Requirement:
Report each line of the data that includes the word "scene".

╭─ Listed records

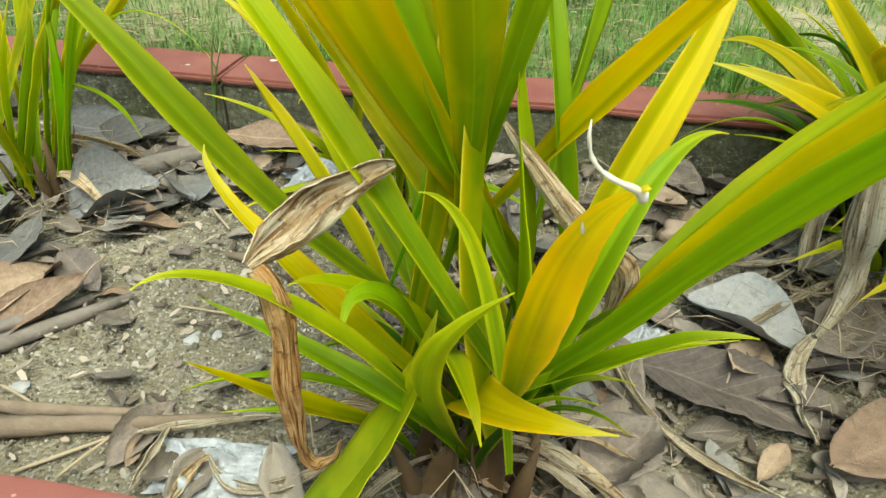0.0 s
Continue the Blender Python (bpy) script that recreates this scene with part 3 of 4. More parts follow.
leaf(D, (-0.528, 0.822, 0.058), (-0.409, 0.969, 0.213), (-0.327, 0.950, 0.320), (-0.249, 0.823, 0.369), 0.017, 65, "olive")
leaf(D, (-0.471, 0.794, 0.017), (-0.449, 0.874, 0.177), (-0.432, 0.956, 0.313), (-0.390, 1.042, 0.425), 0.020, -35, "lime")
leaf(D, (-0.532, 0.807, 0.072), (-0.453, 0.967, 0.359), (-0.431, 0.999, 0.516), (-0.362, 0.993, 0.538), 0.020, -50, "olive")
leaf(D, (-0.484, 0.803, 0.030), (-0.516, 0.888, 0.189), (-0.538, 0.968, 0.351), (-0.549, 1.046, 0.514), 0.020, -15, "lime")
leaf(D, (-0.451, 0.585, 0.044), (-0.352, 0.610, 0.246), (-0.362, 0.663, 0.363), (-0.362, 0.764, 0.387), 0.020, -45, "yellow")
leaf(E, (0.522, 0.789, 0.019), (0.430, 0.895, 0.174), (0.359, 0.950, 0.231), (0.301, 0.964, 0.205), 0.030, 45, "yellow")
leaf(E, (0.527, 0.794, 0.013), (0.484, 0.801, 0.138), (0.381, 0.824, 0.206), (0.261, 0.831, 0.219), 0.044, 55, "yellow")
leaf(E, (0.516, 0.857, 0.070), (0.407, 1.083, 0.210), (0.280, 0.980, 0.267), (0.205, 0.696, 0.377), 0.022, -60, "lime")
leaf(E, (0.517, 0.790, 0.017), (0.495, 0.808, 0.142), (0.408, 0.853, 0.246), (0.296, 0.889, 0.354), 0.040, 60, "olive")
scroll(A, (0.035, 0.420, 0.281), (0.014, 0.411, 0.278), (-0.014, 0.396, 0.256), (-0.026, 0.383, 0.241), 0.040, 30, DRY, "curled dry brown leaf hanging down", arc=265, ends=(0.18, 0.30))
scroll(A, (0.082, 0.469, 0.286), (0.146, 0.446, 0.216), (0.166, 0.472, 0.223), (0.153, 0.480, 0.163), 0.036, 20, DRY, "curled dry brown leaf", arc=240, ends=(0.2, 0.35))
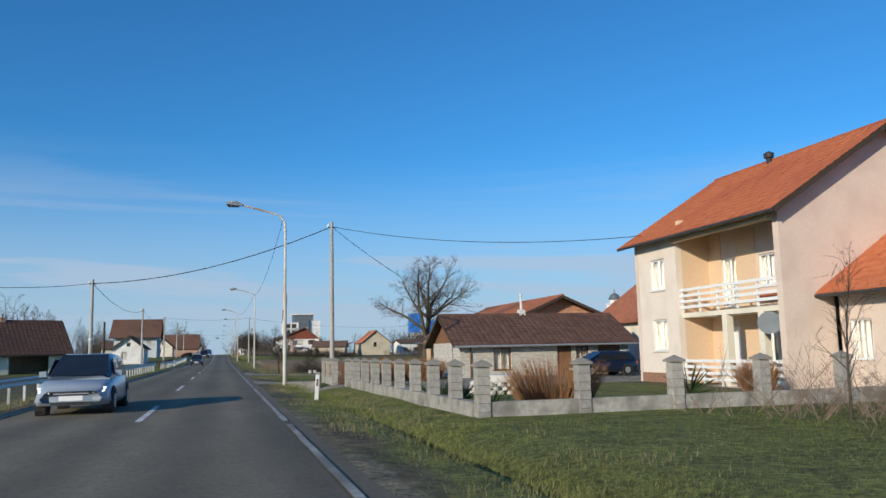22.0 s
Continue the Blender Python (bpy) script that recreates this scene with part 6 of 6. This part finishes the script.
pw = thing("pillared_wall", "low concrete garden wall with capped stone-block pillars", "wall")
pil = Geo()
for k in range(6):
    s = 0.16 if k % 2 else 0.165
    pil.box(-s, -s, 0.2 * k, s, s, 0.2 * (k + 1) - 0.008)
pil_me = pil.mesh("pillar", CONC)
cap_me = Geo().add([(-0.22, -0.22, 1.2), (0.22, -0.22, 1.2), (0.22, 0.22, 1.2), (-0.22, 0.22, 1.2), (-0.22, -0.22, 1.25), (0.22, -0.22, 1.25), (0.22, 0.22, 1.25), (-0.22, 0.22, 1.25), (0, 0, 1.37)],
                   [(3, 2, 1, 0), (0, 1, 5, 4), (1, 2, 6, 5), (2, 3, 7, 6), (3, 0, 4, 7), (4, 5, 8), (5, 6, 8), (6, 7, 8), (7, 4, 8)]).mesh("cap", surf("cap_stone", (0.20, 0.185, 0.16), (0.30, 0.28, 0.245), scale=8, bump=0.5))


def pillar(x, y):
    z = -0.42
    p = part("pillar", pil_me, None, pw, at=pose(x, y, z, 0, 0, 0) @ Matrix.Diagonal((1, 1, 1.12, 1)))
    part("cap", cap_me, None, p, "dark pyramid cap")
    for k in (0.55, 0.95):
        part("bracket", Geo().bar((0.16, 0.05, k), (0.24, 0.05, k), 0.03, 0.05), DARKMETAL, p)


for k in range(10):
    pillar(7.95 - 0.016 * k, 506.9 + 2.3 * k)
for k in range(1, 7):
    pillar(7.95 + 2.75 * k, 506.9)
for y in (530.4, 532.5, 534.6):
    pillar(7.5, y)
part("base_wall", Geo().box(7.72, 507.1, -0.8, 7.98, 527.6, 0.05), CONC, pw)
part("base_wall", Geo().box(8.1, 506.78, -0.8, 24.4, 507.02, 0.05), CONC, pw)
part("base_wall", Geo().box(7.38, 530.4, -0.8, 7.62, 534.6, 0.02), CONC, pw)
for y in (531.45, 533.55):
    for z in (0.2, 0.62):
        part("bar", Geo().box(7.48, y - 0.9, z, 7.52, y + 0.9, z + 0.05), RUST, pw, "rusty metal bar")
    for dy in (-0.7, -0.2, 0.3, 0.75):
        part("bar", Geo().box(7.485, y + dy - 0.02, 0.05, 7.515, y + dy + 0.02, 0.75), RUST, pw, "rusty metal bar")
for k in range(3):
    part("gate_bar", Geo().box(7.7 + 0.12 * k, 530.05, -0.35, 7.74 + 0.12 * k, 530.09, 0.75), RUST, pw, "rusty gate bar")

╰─

Complete response:
Continue the Blender Python (bpy) script that recreates this scene with part 3 of 4. More parts follow.
Continue the Blender Python (bpy) script that recreates this scene with part 6 of 6. This part finishes the script.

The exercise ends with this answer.